### Required work
Keep only the lines from the top of the listing through the one with "return np.stack([x, y, z], -1)", and reproduce them unaltered.

### Data lines
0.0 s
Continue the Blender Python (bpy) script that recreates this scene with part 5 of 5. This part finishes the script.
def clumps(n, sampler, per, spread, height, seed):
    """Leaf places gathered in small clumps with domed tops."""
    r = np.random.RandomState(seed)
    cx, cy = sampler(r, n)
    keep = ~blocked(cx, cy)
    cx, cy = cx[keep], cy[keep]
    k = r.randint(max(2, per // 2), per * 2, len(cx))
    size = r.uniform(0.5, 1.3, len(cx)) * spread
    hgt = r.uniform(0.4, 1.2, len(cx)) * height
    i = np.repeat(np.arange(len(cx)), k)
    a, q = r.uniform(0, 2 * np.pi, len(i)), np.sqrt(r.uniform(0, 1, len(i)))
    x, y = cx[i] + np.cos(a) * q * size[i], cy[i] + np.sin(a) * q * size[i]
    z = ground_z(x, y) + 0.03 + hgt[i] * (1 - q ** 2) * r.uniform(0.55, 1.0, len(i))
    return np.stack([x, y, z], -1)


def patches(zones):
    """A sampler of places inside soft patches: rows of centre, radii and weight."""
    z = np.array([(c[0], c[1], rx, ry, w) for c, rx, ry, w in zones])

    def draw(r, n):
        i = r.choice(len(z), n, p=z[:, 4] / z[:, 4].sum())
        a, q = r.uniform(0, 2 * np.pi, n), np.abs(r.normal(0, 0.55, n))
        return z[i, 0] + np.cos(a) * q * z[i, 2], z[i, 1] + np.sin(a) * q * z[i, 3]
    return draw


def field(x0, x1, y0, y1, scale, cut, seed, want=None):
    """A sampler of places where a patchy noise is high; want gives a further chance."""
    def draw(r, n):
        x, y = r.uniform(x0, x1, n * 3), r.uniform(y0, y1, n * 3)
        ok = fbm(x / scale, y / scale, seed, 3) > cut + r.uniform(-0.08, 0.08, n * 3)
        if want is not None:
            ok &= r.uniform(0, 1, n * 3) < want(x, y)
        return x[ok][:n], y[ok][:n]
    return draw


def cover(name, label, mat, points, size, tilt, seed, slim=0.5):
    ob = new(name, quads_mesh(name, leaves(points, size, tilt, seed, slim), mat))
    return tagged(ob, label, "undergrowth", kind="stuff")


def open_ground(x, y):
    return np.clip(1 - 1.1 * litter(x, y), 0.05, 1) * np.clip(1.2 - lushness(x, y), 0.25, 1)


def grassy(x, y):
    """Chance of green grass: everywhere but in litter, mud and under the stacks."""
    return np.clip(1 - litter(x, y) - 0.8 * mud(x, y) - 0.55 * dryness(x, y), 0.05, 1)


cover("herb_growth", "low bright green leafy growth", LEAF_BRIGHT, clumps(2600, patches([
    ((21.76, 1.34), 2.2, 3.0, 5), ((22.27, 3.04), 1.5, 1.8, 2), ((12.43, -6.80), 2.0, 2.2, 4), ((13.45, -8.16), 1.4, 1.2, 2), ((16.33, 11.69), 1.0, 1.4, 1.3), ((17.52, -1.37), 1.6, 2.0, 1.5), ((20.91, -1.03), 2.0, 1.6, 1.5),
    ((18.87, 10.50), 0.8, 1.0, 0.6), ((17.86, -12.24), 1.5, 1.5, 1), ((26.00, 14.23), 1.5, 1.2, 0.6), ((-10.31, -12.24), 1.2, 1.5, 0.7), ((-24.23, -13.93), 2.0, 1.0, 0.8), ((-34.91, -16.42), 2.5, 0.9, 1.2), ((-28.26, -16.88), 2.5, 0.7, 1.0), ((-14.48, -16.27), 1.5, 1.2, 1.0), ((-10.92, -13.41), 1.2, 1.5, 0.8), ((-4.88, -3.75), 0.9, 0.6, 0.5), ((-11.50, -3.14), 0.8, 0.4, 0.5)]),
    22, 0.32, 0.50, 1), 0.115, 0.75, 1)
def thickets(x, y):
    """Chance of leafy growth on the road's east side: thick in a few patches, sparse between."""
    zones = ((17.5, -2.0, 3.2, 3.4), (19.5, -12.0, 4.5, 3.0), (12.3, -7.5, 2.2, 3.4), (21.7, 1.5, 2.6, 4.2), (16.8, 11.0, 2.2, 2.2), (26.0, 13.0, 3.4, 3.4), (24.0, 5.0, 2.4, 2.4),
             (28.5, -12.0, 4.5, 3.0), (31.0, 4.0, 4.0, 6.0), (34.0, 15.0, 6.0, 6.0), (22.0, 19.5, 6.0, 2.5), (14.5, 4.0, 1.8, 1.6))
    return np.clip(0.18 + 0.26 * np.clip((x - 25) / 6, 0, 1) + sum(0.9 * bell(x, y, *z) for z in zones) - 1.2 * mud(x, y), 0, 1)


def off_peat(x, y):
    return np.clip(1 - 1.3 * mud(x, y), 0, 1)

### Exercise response
0.0 s
Continue the Blender Python (bpy) script that recreates this scene with part 5 of 5. This part finishes the script.
def clumps(n, sampler, per, spread, height, seed):
    """Leaf places gathered in small clumps with domed tops."""
    r = np.random.RandomState(seed)
    cx, cy = sampler(r, n)
    keep = ~blocked(cx, cy)
    cx, cy = cx[keep], cy[keep]
    k = r.randint(max(2, per // 2), per * 2, len(cx))
    size = r.uniform(0.5, 1.3, len(cx)) * spread
    hgt = r.uniform(0.4, 1.2, len(cx)) * height
    i = np.repeat(np.arange(len(cx)), k)
    a, q = r.uniform(0, 2 * np.pi, len(i)), np.sqrt(r.uniform(0, 1, len(i)))
    x, y = cx[i] + np.cos(a) * q * size[i], cy[i] + np.sin(a) * q * size[i]
    z = ground_z(x, y) + 0.03 + hgt[i] * (1 - q ** 2) * r.uniform(0.55, 1.0, len(i))
    return np.stack([x, y, z], -1)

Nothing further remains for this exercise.